Wednesday, December 11, 2013
#blah
It's one of those days. You know, THOSE days when everything seems to hit the fan, the stupid phones won't stop ringing, and I'm agitated to the point BEYOND any bending point? Yeah. Sucks to be me today.
I talked to my nutritionist at the surgeons office, and asked her some questions. She gave me a number to work on meeting with my calories of 1350. That's not so bad. I can do that. I know it's stupid, but coming from her, it will make my brain more likely to accept that this is THE number to work with. If I had randomly picked a number myself and tried to implement it--I would fail miserably.
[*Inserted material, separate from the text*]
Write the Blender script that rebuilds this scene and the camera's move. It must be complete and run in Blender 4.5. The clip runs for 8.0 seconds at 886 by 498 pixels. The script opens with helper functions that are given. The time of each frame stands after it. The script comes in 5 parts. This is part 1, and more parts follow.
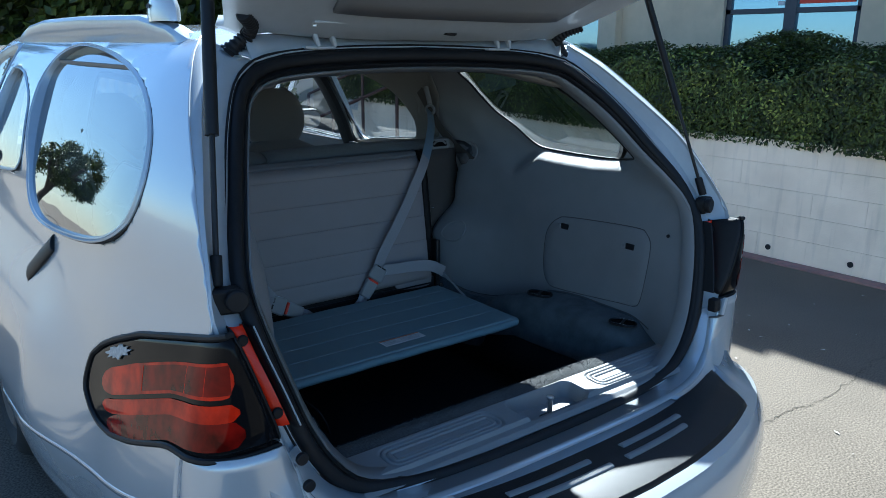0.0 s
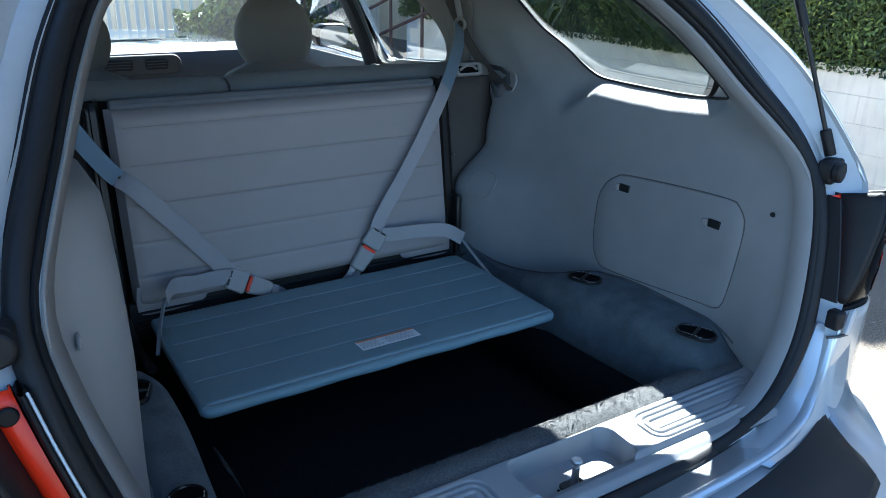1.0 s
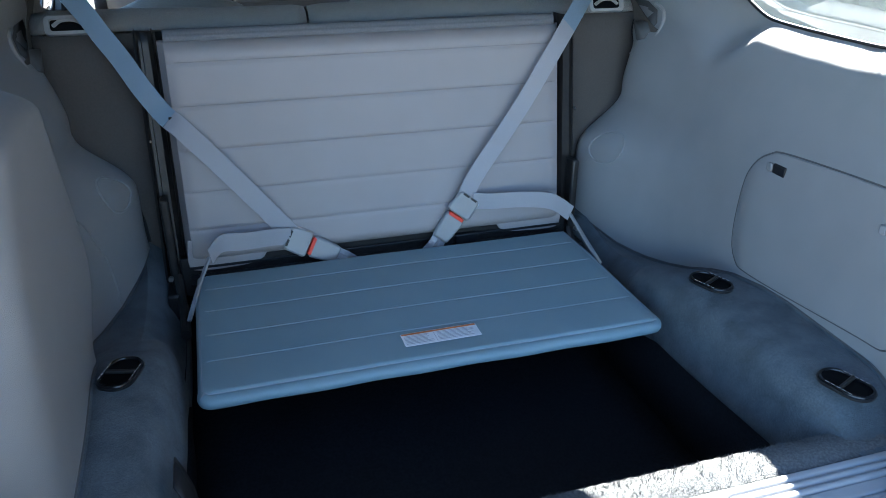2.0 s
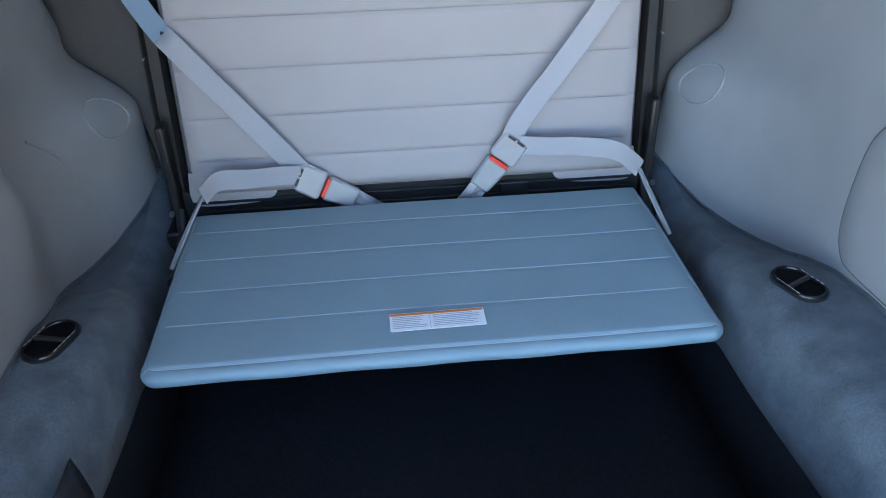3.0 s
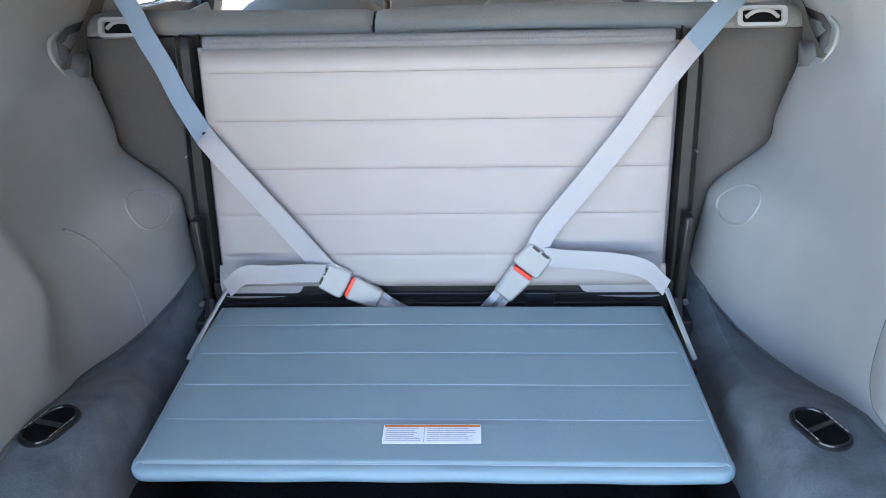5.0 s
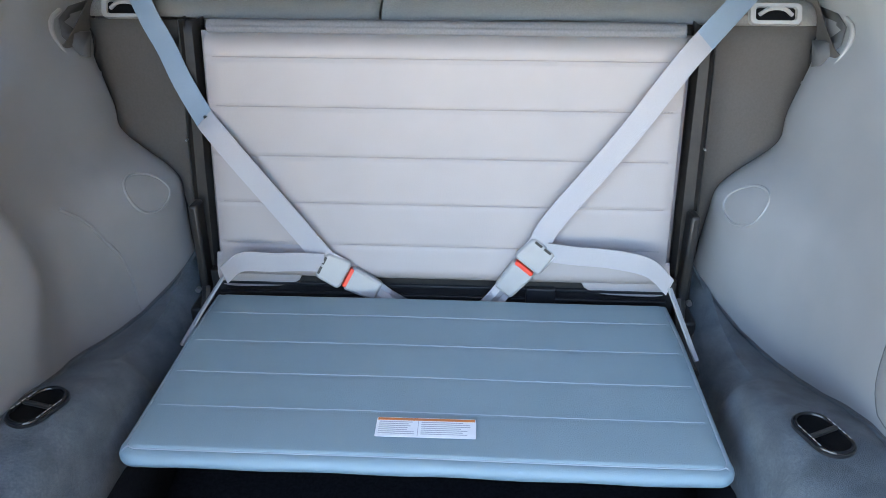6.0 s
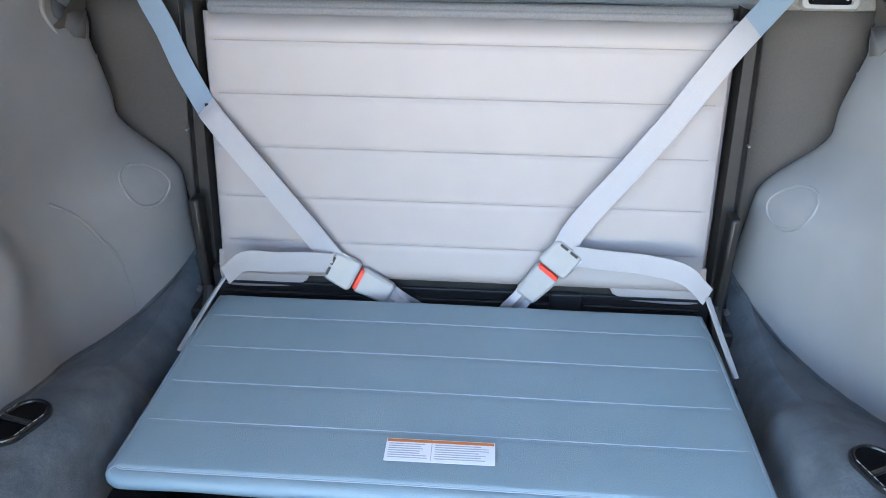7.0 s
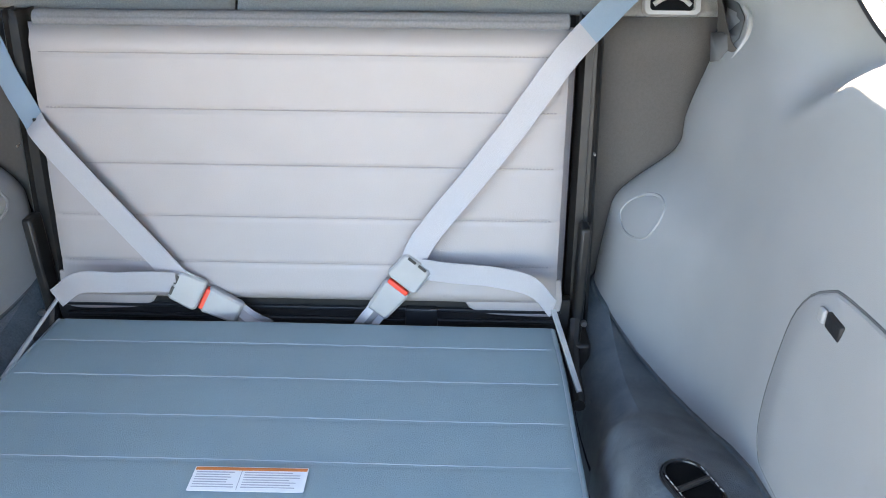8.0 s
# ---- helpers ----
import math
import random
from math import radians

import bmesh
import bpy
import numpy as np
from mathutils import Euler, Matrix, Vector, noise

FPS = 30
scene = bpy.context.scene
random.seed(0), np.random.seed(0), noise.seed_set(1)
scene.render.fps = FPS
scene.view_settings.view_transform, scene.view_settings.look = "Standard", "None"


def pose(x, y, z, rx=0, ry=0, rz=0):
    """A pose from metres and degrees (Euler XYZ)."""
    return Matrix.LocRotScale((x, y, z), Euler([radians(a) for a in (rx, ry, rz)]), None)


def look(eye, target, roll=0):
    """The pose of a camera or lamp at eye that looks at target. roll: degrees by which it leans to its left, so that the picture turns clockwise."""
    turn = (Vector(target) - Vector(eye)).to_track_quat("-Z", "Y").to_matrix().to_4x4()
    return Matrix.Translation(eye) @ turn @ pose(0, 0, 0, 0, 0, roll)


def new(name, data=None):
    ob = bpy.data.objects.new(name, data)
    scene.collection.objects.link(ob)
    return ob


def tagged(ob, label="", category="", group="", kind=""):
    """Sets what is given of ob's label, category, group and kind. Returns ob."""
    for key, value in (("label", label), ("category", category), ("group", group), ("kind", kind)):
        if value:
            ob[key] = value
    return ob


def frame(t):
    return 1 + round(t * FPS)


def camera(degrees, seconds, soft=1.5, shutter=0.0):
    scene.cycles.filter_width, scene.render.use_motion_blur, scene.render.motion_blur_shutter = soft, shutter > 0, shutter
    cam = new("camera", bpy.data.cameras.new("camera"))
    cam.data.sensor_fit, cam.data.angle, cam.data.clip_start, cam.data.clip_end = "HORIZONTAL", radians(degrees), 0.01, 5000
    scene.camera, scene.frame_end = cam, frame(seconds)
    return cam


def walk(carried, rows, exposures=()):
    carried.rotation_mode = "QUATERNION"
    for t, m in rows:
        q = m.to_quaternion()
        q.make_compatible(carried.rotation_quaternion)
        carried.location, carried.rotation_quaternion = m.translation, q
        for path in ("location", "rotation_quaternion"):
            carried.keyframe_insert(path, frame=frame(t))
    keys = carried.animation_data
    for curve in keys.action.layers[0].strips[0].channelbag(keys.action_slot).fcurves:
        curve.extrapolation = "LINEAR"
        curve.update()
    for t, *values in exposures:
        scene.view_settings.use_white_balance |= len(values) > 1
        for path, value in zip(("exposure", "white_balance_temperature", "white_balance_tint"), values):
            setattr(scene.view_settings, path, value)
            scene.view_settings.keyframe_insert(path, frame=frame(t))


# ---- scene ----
cam = camera(60.5, 8.0, soft=0.85)
PATH = [
    (0, (-1.399, -2.494, 1.594), (-0.201, -0.977, 1.081), 0.6),
    (0.5, (-1.085, -2.214, 1.579), (0.153, -0.773, 0.957), 0.6),
    (1, (-0.809, -2.016, 1.515), (0.201, -0.439, 0.813), 1.1),
    (1.5, (-0.577, -1.932, 1.487), (0.126, -0.227, 0.714), 1.7),
    (2.8, (-0.135, -1.555, 1.456), (0.121, 0.121, 0.394), -1.6),
    (3, (-0.071, -1.524, 1.451), (0.069, 0.138, 0.349), -1.4),
    (3.5, (0.009, -1.494, 1.425), (-0.021, 0.195, 0.354), -3.1),
    (4, (0.052, -1.498, 1.451), (-0.039, 0.217, 0.426), -4.0),
    (4.5, (0.068, -1.491, 1.471), (-0.022, 0.262, 0.513), -2.7),
    (5, (0.075, -1.497, 1.477), (-0.006, 0.288, 0.578), -1.5),
    (6.5, (0.082, -1.443, 1.438), (-0.017, 0.337, 0.532), 0.4),
    (7, (0.07, -1.361, 1.43), (-0.061, 0.401, 0.492), 0.3),
    (7.5, (0.185, -1.35, 1.437), (-0.157, 0.383, 0.499), -1.2),
    (8, (0.302, -1.308, 1.414), (0.251, 0.473, 0.506), 0.3),
]
walk(cam, [(t, look(eye, target, roll)) for t, eye, target, roll in PATH],
     [(0.0, 1.9, 5120, 1), (0.5, 2.5, 5550, 4), (1.0, 3.12, 5400, 3), (1.5, 3.64, 5550, 4), (2.8, 4.78, 6350, 10), (3.0, 4.9, 6450, 11), (3.5, 5.28, 6650, 13), (4.0, 5.66, 7100, 13), (4.5, 5.70, 7200, 14), (5.0, 5.50, 7250, 14), (6.5, 5.40, 7300, 14), (7.0, 5.58, 7300, 14), (7.5, 5.44, 7350, 14), (8.0, 5.50, 7600, 14)])

# ---- light ----
SUN_WAY = Vector((-0.765, -0.812, -1.0)).normalized()
world = bpy.data.worlds.new("sky")
scene.world = world
world.use_nodes = True
wn = world.node_tree
sky = wn.nodes.new("ShaderNodeTexSky")
sky.sky_type = "NISHITA"
sky.sun_disc = False
sky.dust_density, sky.ozone_density, sky.altitude = 0.3, 3.0, 300
sky.sun_elevation = math.asin(-SUN_WAY.z)
sky.sun_rotation = math.atan2(-SUN_WAY.x, -SUN_WAY.y)
wn.links.new(sky.outputs["Color"], wn.nodes["Background"].inputs["Color"])
wn.nodes["Background"].inputs["Strength"].default_value = 0.055
sun = new("sun", bpy.data.lights.new("sun", "SUN"))
sun.data.energy, sun.data.angle, sun.data.color = 5.0, radians(0.5), (1.0, 0.93, 0.82)
sun.matrix_basis = look((20, 22, 26), Vector((20, 22, 26)) + SUN_WAY)


# ---- materials ----
def material(name, colour, rough=0.6, metal=0.0, second=None, scale=40.0, mix=0.5, bump=0.0, bump_scale=300.0,
             coat=0.0, drip=0.0, island=False, stain=0.0, stain_scale=2.3, sheen=0.0, spec=0.5):
    """A surface with two scales of variation: broad stains and fine grain, and a fine relief."""
    m = bpy.data.materials.new(name)
    m.use_nodes = True
    nt, link = m.node_tree, m.node_tree.links.new
    b = nt.nodes["Principled BSDF"]
    b.inputs["Roughness"].default_value, b.inputs["Metallic"].default_value = rough, metal
    b.inputs["Coat Weight"].default_value, b.inputs["Coat Roughness"].default_value = coat, 0.05
    b.inputs["Sheen Weight"].default_value = sheen
    b.inputs["Specular IOR Level"].default_value = spec
    pos = nt.nodes.new("ShaderNodeNewGeometry")
    c1 = (*colour, 1)
    c2 = (*(second or [c * 0.8 for c in colour]), 1)
    n1 = nt.nodes.new("ShaderNodeTexNoise")
    n1.inputs["Scale"].default_value, n1.inputs["Detail"].default_value = scale, 6
    link(pos.outputs["Position"], n1.inputs["Vector"])
    ramp = nt.nodes.new("ShaderNodeMapRange")
    ramp.inputs["From Min"].default_value, ramp.inputs["From Max"].default_value = 0.35, 0.65
    ramp.inputs["To Max"].default_value = mix
    link(n1.outputs["Fac"], ramp.inputs["Value"])
    mx = nt.nodes.new("ShaderNodeMix")
    mx.data_type = "RGBA"
    mx.inputs[6].default_value, mx.inputs[7].default_value = c1, c2
    link(ramp.outputs["Result"], mx.inputs[0])
    out = mx.outputs[2]
    if stain:
        n2 = nt.nodes.new("ShaderNodeTexNoise")
        n2.inputs["Scale"].default_value, n2.inputs["Detail"].default_value = stain_scale, 5
        link(pos.outputs["Position"], n2.inputs["Vector"])
        r2 = nt.nodes.new("ShaderNodeMapRange")
        r2.inputs["From Min"].default_value, r2.inputs["From Max"].default_value = 0.4, 0.7
        r2.inputs["To Min"].default_value, r2.inputs["To Max"].default_value = 1.0, 1.0 - stain
        link(n2.outputs["Fac"], r2.inputs["Value"])
        hv = nt.nodes.new("ShaderNodeHueSaturation")
        link(out, hv.inputs["Color"])
        link(r2.outputs["Result"], hv.inputs["Value"])
        out = hv.outputs["Color"]
    if drip:
        mp = nt.nodes.new("ShaderNodeMapping")
        mp.inputs["Scale"].default_value = (5.0, 9.0, 0.9)
        link(pos.outputs["Position"], mp.inputs["Vector"])
        n5 = nt.nodes.new("ShaderNodeTexNoise")
        n5.inputs["Scale"].default_value, n5.inputs["Detail"].default_value = 1.6, 6
        link(mp.outputs["Vector"], n5.inputs["Vector"])
        r5 = nt.nodes.new("ShaderNodeMapRange")
        r5.inputs["From Min"].default_value, r5.inputs["From Max"].default_value = 0.55, 0.78
        r5.inputs["To Min"].default_value, r5.inputs["To Max"].default_value = 1.0, 1.0 - drip
        link(n5.outputs["Fac"], r5.inputs["Value"])
        h5 = nt.nodes.new("ShaderNodeHueSaturation")
        link(out, h5.inputs["Color"])
        link(r5.outputs["Result"], h5.inputs["Value"])
        out = h5.outputs["Color"]
    if island:
        r3 = nt.nodes.new("ShaderNodeMapRange")
        r3.inputs["To Min"].default_value, r3.inputs["To Max"].default_value = 0.35, 1.9
        link(pos.outputs["Random Per Island"], r3.inputs["Value"])
        h3 = nt.nodes.new("ShaderNodeHueSaturation")
        link(out, h3.inputs["Color"])
        link(r3.outputs["Result"], h3.inputs["Value"])
        out = h3.outputs["Color"]
    link(out, b.inputs["Base Color"])
    if bump:
        n4 = nt.nodes.new("ShaderNodeTexNoise")
        n4.inputs["Scale"].default_value, n4.inputs["Detail"].default_value = bump_scale, 3
        link(pos.outputs["Position"], n4.inputs["Vector"])
        bp = nt.nodes.new("ShaderNodeBump")
        bp.inputs["Strength"].default_value, bp.inputs["Distance"].default_value = min(1.0, bump), 0.002
        link(n4.outputs["Fac"], bp.inputs["Height"])
        link(bp.outputs["Normal"], b.inputs["Normal"])
    return m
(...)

I have been addicted to cookies lately. I don't know why, but I just want cookies. I really need to get that under control. I am going to pull my book from my class and start back with the basics. I need to cut out the extra junk that I was perfectly fine not eating a year ago. Cookies, bread, cakes, candy bars, candy, etc. And I need to focus on eating the good things--protien, whole grains, and vegetables. I really do NOT eat enough vegetables...and I LOVE vegetables. And I need to get back on track with writing it down. If I bite it, I write it. No more excuses.
I am trying to get through the next few weeks until VACATION. Have there ever been any sweeter words in the English language? SIXTEEN DAYS. I can do anything for 16 days. Cmon brain--lets get through this!